Key COP28 Takeaways for Water Lab Managers
In November and December 2023, the UN Climate Change Conference (COP28) brought thousands together for the annual conference. About 85,000 attendees including world leaders, heads of state, climate advocates, Indigenous peoples, companies, youth groups, and non-governmental organizations were gathered in Dubai for the closely followed negotiations.
Preventing fossil fuel pollution, limiting greenhouse gas emissions, and addressing damage from climate change remained central focus areas for participants in the high-profile discussions. Amid the back and forth, there was increasing recognition that water has an important role in climate systems.
For the first time, a Water for Climate Pavilion with more than 60 partners shared knowledge and support for collective action and aimed to amplify the international water community's voice at the conference. Water was also included in several newsworthy outcomes from the gathering.
Here are the key takeaways for water utility and water lab managers.
A Conference of the Parties
Each year, the United Nations Framework Convention on Climate Change (UNFCCC) brings together 197 nations and the European Union for the Conference of the Parties, known as COP. Since Germany hosted the first COP in Berlin in 1995, different countries typically host the conferences.
These events tend to hold global significance. At COP3 in Kyoto, Japan, economically advantaged countries agreed to limit and lower greenhouse gases in a historic step that became known as the Kyoto Protocol. The Paris Agreement, a legally binding international treaty that emerged from COP21 in 2015, aimed to limit global temperature increases to 1.5°C above pre-industrial levels.
COP28, hosted by the United Arab Emirates included the first global stocktake (GST) since the Paris Agreement, a comprehensive two-year review essentially checking to see how countries are doing against their climate targets. The parties meeting in Dubai also expanded the global goal on adaptation (GGA), a framework for adaptation efforts established by the Paris Agreement.
Water Makes the Agenda
In a small but important step, national climate planning agreements at COP27 in Egypt included water-related targets, and water was even more prominent on the COP28 agenda. More than 150 sessions involving water took place throughout the conference. In addition to the Water for Climate Pavilion, new pledges and commitments emerged from breakthrough dialogues. The UAE pledged $150 million to fund solutions for water scarcity and a new pilot initiative to address urban water challenges launched with a $42 million commitment from the Netherlands.
At the conference, 37 new members also joined the Freshwater Challenge to help restore 30% of the planet's degraded freshwater ecosystems by 2030, totaling 186,000 miles of rivers and nearly 865 million acres of wetlands. Additionally, leaders from France and Kazakhstan announced plans to co-host the One Water Summit, a gathering to address the global water crisis, in New York during the UN General Assembly this September.
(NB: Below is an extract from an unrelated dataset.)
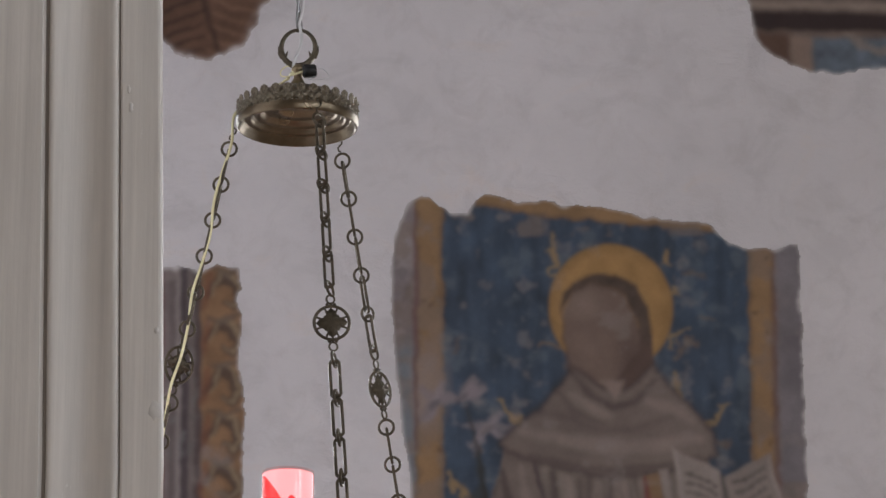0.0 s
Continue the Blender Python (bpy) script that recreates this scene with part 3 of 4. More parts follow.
    for line, w in (([(0.075, 2.60), (0.09, 2.50), (0.10, 2.40), (0.108, 2.27)], 0.012), ([(0.09, 2.50), (0.06, 2.44), (0.045, 2.38)], 0.020), ([(0.095, 2.47), (0.125, 2.44), (0.14, 2.39)], 0.018),
                    ([(0.10, 2.42), (0.07, 2.38), (0.06, 2.33)], 0.018), ([(0.102, 2.39), (0.13, 2.36), (0.135, 2.32)], 0.016)):
        p.stroke(line, w, tone(52, 52, 50), 0.75, 0.008, 0.01)
    for line, w in (([(0.045, 2.24), (0.07, 2.29), (0.10, 2.305), (0.14, 2.28)], 0.012), ([(0.035, 2.17), (0.055, 2.22), (0.08, 2.25)], 0.012), ([(0.185, 2.24), (0.175, 2.15), (0.16, 2.05)], 0.022), ([(0.20, 2.40), (0.205, 2.32), (0.195, 2.24)], 0.02)):
        p.stroke(line, w, HABIT_DARK * 0.75, 0.65, 0.010, 0.006)
    for x in (0.085, 0.105, 0.125):
        p.stroke([(x, 2.185 - (x - 0.085) * 0.9), (x + 0.028, 2.145 - (x - 0.085) * 0.9)], 0.006, tone(76, 60, 58), 0.7, 0.005)
    # open sleeve under the book
    p.fill([(0.584, 2.245), (0.64, 2.24), (0.702, 2.24), (0.718, 2.214), (0.712, 2.14), (0.692, 2.084), (0.651, 2.066), (0.618, 2.085), (0.595, 2.14)], HABIT_LIGHT * 0.9, "wide_cuff", 0.007, 0.006)
    p.fill([(0.605, 2.22), (0.70, 2.225), (0.702, 2.152), (0.674, 2.109), (0.643, 2.115), (0.62, 2.165)], HABIT_DARK, soft=0.022, alpha=0.8)
    # cord round the waist
    p.stroke([(0.208, 2.272), (0.30, 2.272), (0.38, 2.276), (0.43, 2.286), (0.50, 2.262)], 0.018, tone(124, 110, 112), 0.8, 0.006, name="cord")
    p.stroke([(0.208, 2.257), (0.30, 2.258), (0.40, 2.262), (0.50, 2.25)], 0.007, HABIT_DARK * 0.8, 0.7)
    p.stroke([(0.21, 2.285), (0.30, 2.285), (0.39, 2.293)], 0.006, HABIT_DARK * 0.8, 0.6)
    # neck, plain head and hair
    p.fill([(0.30, 2.80), (0.44, 2.87), (0.464, 2.85), (0.466, 2.79), (0.444, 2.744), (0.388, 2.712), (0.338, 2.738)], tone(92, 72, 64), "head")
    face = [(0.264, 2.893), (0.268, 2.84), (0.281, 2.772), (0.305, 2.745), (0.333, 2.735), (0.365, 2.742), (0.392, 2.759), (0.428, 2.806), (0.438, 2.85), (0.43, 2.895), (0.405, 2.945), (0.37, 2.966), (0.333, 2.973), (0.29, 2.957)]
    p.fill(face, tone(112, 92, 82), "head", 0.010, grain=0.14)
    for x, z, rx, rz, c, a in ((0.315, 2.925, 0.06, 0.05, tone(138, 118, 108), 0.7), (0.33, 2.81, 0.05, 0.07, tone(130, 108, 98), 0.45), (0.415, 2.80, 0.045, 0.09, tone(80, 62, 56), 0.75), (0.305, 2.755, 0.05, 0.03, tone(84, 66, 60), 0.5)):
        p.lay(np.clip(1 - np.hypot((p.x - x) / rx, (p.z - z) / rz), 0, 1) * a, c)
    p.stroke(face[:8], 0.009, tone(74, 56, 50), 0.55, 0.008)
    p.fill([(0.262, 2.90), (0.266, 2.95), (0.29, 2.977), (0.33, 2.994), (0.385, 2.992), (0.432, 2.966), (0.457, 2.92), (0.463, 2.86), (0.452, 2.83), (0.44, 2.84), (0.43, 2.89), (0.405, 2.943), (0.37, 2.962), (0.33, 2.968), (0.29, 2.952), (0.272, 2.92)],
           tone(80, 66, 58), "head", 0.012, grain=0.4, size=0.02)
    # hood lying on the shoulders
    hood = [(0.288, 2.78), (0.319, 2.757), (0.375, 2.717), (0.419, 2.737), (0.464, 2.785), (0.479, 2.763), (0.526, 2.712), (0.568, 2.667), (0.593, 2.628), (0.601, 2.58), (0.56, 2.565),
            (0.472, 2.542), (0.36, 2.534), (0.26, 2.553), (0.186, 2.576), (0.138, 2.591), (0.123, 2.61), (0.149, 2.642), (0.212, 2.687), (0.256, 2.738)]
    d = p.fill(hood, HABIT * 1.02, "hood", 0.006, grain=0.25, size=0.07)
    p.lay(np.clip((0.012 - np.abs(d)) / 0.012, 0, 1) * 0.6, HABIT_DARK * 0.8)
    for line, w, c, a in [([(0.285, 2.77), (0.32, 2.72), (0.37, 2.69), (0.42, 2.70), (0.47, 2.75)], 0.014, HABIT_DARK * 0.8, 0.7), ([(0.20, 2.68), (0.27, 2.67), (0.34, 2.64), (0.42, 2.64), (0.5, 2.67)], 0.014, HABIT_DARK, 0.35),
                          ([(0.25, 2.73), (0.29, 2.68), (0.35, 2.655)], 0.01, HABIT_DARK, 0.5), ([(0.17, 2.64), (0.26, 2.62), (0.35, 2.60), (0.46, 2.60), (0.56, 2.62)], 0.034, HABIT_LIGHT, 0.45),
                          ([(0.28, 2.72), (0.33, 2.69), (0.37, 2.67)], 0.020, HABIT_LIGHT, 0.4), ([(0.45, 2.70), (0.50, 2.69), (0.545, 2.66)], 0.026, HABIT_LIGHT, 0.35),
                          ([(0.19, 2.585), (0.28, 2.56), (0.37, 2.548), (0.47, 2.556), (0.56, 2.578)], 0.012, HABIT_DARK * 0.9, 0.6)]:
        p.stroke(line, w, c, a, 0.016, 0.006)
    p.fill([(0.345, 2.752), (0.40, 2.752), (0.392, 2.72), (0.378, 2.708)], tone(140, 122, 114), soft=0.012, alpha=0.8)
    # open book: red and ochre cover, pale pages, rows of illegible script as bars
    p.fill([(0.438, 2.535), (0.471, 2.542), (0.483, 2.437), (0.508, 2.316), (0.551, 2.313), (0.616, 2.289), (0.605, 2.260), (0.550, 2.272), (0.480, 2.285), (0.463, 2.399)], tone(128, 98, 66), "book_cover", 0.004, 0.004)
    p.fill([(0.709, 2.273), (0.747, 2.287), (0.793, 2.289), (0.792, 2.249), (0.732, 2.254)], tone(112, 72, 58), "book_cover", 0.004, 0.004)
    for line, w in (([(0.439, 2.532), (0.448, 2.470), (0.465, 2.361), (0.481, 2.288)], 0.013), ([(0.487, 2.282), (0.550, 2.271), (0.602, 2.258)], 0.013), ([(0.718, 2.254), (0.755, 2.254), (0.792, 2.252)], 0.012)):
        p.stroke(line, w, tone(116, 56, 52), 0.85, 0.005, 0.004)
    p.fill([(0.470, 2.549), (0.490, 2.551), (0.507, 2.470), (0.524, 2.371), (0.552, 2.359), (0.607, 2.323), (0.651, 2.283), (0.611, 2.289), (0.551, 2.314), (0.510, 2.319), (0.492, 2.423)], PAGE * 0.92, "left_page", 0.005, 0.004)
    p.fill([(0.489, 2.547), (0.503, 2.508), (0.518, 2.437), (0.526, 2.371), (0.517, 2.371), (0.504, 2.447)], PAGE * 0.62, soft=0.010, alpha=0.8)
    p.fill([(0.500, 2.602), (0.528, 2.582), (0.570, 2.565), (0.603, 2.549), (0.614, 2.503), (0.632, 2.399), (0.656, 2.283), (0.617, 2.328), (0.571, 2.356), (0.534, 2.366), (0.519, 2.470)], PAGE * 0.98, "left_page", 0.005, 0.004)
    p.fill([(0.611, 2.532), (0.660, 2.558), (0.719, 2.586), (0.727, 2.531), (0.742, 2.469), (0.757, 2.398), (0.772, 2.358), (0.715, 2.330), (0.672, 2.283), (0.656, 2.283), (0.632, 2.399), (0.616, 2.503)], PAGE * 0.80, "right_page", 0.005, 0.004)
    p.fill([(0.672, 2.282), (0.710, 2.323), (0.772, 2.353), (0.797, 2.360), (0.795, 2.295), (0.738, 2.291), (0.700, 2.277)], PAGE * 0.88, "right_page", 0.005, 0.004)
    p.stroke([(0.507, 2.590), (0.524, 2.470), (0.538, 2.373)], 0.010, PAGE * 1.2, 0.8, 0.005, 0.004)
    p.stroke([(0.713, 2.575), (0.726, 2.517), (0.742, 2.460), (0.751, 2.403)], 0.009, PAGE * 1.1, 0.8, 0.005, 0.004)
    p.stroke([(0.632, 2.389), (0.643, 2.332), (0.653, 2.290)], 0.014, PAGE * 1.1, 0.6, 0.008, 0.004)
    p.stroke([(0.608, 2.537), (0.620, 2.470), (0.641, 2.361), (0.658, 2.283)], 0.015, tone(78, 68, 66), 0.8, 0.009, 0.004)
    p.stroke([(0.534, 2.365), (0.570, 2.355), (0.617, 2.327), (0.644, 2.299)], 0.008, tone(84, 72, 70), 0.75, 0.006, 0.004)
    p.stroke([(0.672, 2.283), (0.710, 2.324), (0.748, 2.346), (0.786, 2.360)], 0.008, tone(84, 72, 70), 0.7, 0.006, 0.004)
    p.stroke([(0.508, 2.316), (0.551, 2.314), (0.616, 2.289)], 0.008, tone(66, 54, 50), 0.75, 0.005, 0.004)
    p.stroke([(0.690, 2.273), (0.738, 2.289), (0.793, 2.291)], 0.008, tone(66, 54, 50), 0.75, 0.005, 0.004)
    for k in range(8):  # rows of script, broken into short dark bars
        u = k / 7
        for a, b, lift in (((0.526 + 0.020 * u, 2.541 - 0.137 * u), (0.597 + 0.021 * u, 2.508 - 0.133 * u), -0.006), ((0.633 + 0.031 * u, 2.518 - 0.155 * u), (0.704 + 0.028 * u, 2.556 - 0.150 * u), 0.004)):
            t = rnd.uniform(0, 0.06)
            while t < 0.95:
                e = min(1.0, t + rnd.uniform(0.10, 0.32))
                q = lambda v: (a[0] + (b[0] - a[0]) * v, a[1] + (b[1] - a[1]) * v - lift * math.sin(math.pi * v))
                p.stroke([q(t), q((t + e) / 2), q(e)], rnd.uniform(0.008, 0.0105), tone(76, 66, 64), rnd.uniform(0.45, 0.8), 0.006, 0.006)
                t = e + rnd.uniform(0.03, 0.08)
    for x, z, e in ((0.617, 2.281, 2.243), (0.637, 2.284, 2.238), (0.660, 2.276, 2.232), (0.687, 2.266, 2.234)):
        p.stroke([(x, z), (x + 0.002, (z + e) / 2), (x + 0.004, e)], 0.019, tone(136, 118, 110), 0.85, 0.006, 0.003, "pale_grip")
    # dust and losses over all
    loss = np.clip((cloud(p.x, p.z, 0.045, 211, 4) - 0.66) * 9, 0, 1) * 0.35
    p.lay(loss, tone(136, 126, 124))
    veil = 0.05 * cloud(p.x, p.z, 0.25, 307)
    p.lay(veil, tone(130, 122, 124))
    thing = base_empty("fresco", (0, 0, 0), "worn fresco of a haloed figure with a book on blue", "fresco")
    margin = p.lab == p.names.index("worn_margin")
    p.names.append("lower_margin")
    p.lab[margin & (p.z < 2.2)] = p.names.index("lower_margin")
    p.lab[margin & (p.x > -0.03)] = p.names.index("blue_ground")
    for z0, z1, name in ((2.52, 9, "grey_margin"), (2.25, 2.52, "mottled_margin"), (2.12, 2.25, "bare_plaster"), (0, 2.12, "ochre_panel")):
        p.lab[margin & (p.x > 0.6) & (p.z >= z0) & (p.z < z1)] = p.names.index(name)
    p.build(thing, outline)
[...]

In an article published by SIWI, Dani Gaillard-Picher—an international policy advisor for the nonprofit Stockholm International Water Institute, which organized the Water for Climate Pavilion—said she noticed many more water discussions happening in Dubai compared to past conferences. She pointed out that the GST and the GGA both featured water.
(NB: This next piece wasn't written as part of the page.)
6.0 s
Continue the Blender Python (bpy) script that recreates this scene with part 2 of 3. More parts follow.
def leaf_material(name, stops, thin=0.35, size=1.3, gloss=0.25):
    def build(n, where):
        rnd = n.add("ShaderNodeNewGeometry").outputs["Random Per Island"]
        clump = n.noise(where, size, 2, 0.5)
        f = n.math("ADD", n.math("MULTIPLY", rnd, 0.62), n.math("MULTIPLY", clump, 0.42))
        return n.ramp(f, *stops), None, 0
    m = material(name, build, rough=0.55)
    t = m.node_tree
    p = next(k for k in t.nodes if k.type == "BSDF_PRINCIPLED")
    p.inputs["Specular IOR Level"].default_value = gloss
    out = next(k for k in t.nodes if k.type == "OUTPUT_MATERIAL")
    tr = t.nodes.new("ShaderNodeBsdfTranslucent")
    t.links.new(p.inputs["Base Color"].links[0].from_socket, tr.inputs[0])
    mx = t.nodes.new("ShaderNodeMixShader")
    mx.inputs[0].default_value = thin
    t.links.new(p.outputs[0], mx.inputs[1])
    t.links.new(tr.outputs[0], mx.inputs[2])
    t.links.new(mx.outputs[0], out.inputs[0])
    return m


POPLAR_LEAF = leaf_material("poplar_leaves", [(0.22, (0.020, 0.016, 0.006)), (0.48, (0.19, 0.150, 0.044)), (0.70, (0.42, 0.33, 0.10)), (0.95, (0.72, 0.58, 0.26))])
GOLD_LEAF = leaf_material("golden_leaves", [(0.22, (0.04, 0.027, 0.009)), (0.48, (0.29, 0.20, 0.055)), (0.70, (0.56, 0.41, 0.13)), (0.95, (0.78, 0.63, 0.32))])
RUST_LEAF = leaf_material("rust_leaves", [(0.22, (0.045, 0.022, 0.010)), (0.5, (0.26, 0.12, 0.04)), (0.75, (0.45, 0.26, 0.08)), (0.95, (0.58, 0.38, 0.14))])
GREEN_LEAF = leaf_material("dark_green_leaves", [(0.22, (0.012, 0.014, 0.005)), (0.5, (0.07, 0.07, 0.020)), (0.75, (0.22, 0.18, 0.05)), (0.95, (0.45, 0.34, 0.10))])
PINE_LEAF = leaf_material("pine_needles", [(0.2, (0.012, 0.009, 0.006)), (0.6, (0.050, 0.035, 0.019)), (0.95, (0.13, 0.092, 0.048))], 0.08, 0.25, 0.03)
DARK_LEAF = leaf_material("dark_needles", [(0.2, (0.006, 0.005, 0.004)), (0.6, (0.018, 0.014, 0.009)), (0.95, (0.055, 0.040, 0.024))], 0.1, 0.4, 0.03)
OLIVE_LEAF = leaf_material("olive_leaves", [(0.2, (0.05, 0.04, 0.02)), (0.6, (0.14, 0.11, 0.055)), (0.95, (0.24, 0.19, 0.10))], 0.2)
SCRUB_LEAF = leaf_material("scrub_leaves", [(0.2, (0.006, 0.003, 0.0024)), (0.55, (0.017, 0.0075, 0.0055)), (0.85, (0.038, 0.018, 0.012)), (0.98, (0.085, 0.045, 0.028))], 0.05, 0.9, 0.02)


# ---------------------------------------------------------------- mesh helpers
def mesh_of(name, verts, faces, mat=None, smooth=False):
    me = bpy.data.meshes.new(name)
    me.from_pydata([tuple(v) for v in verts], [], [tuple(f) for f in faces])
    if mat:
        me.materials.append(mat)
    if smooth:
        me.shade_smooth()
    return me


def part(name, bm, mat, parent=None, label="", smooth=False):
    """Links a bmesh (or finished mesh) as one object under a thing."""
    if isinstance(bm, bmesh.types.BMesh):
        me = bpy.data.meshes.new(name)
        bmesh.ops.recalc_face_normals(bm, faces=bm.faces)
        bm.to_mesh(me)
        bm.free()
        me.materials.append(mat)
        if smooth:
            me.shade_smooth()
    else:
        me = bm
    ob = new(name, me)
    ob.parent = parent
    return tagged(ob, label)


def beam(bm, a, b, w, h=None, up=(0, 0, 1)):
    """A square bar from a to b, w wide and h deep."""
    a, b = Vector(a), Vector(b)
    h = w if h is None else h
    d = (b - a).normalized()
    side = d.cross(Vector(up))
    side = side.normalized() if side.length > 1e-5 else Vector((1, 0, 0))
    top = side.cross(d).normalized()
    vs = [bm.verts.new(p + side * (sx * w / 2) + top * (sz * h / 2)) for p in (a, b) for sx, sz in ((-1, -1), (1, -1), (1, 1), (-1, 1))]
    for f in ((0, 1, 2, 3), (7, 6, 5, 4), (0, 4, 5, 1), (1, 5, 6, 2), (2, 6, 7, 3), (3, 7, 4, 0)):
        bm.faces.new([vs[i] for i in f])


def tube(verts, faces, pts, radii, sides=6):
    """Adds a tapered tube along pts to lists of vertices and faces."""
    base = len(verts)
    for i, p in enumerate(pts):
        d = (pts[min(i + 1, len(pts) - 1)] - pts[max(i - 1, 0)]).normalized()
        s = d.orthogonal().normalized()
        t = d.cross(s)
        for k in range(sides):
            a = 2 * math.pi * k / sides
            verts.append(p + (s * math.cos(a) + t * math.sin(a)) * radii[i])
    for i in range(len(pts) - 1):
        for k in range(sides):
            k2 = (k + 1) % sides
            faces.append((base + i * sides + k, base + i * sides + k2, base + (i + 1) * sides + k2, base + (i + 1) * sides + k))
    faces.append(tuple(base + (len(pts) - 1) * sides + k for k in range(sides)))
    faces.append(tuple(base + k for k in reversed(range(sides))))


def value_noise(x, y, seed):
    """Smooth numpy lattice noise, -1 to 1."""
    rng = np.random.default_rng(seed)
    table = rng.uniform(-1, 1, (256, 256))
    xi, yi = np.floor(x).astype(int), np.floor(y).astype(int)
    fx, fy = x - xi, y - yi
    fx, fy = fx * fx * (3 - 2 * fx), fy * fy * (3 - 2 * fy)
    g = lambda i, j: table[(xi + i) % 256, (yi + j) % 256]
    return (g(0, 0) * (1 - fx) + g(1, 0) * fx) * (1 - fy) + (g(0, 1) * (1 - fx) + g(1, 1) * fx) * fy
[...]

The global stocktake helps Paris Agreement nations and stakeholders to find out where they've made progress and also identify where they haven't. A technical report on the GST published in September 2023 pointed to opportunities for good climate adaptation practices across systems and sectors. For example, actions such as improving water use efficiencies and enhancing floodwater management could help populations adapt, the report noted.
The global goal on adaptation adopted at the conference lists "significantly reducing climate-induced water scarcity and enhancing climate resilience to water-related hazards" as the first 2030 target for parties and non-party stakeholders to pursue.
"The language in the GGA is not obligatory, but it sends a strong signal," Gaillard-Picher said. "Water is the very first thing countries should look at when it comes to adaptation."
Major Water Challenges Ahead
Nearly 200 countries agreed to a climate deal at COP28. But, despite water's heightened prominence at the conference (vs. previous years) and some progress being made, policy experts pointed out that much remains to be done in the space.
According to current United Nations figures, a staggering 2.3 billion people live in water-stressed countries with more than a third categorized as "high" and "critically" water-stressed. Other massive ongoing global problems include widespread water shortages in agricultural areas, extremely high water vulnerability directly affecting 1.42 billion people, and significant stress on freshwater resources.
Intensifying floods and worsening droughts wrought by climate change have negatively affected water availability and quality. As a result, there's greater pressure on communities across the globe to protect their water resources.
"We need to help countries understand how good water governance and management can help resolve their climate challenges and then integrate that into their planning processes as a political and budgetary priority," Gaillard-Picher said.
COP29, the global event's 29th session, is set to take place over two weeks in November 2024 in Azerbaijan, where world leaders will meet again to continue on the path toward a thriving planet.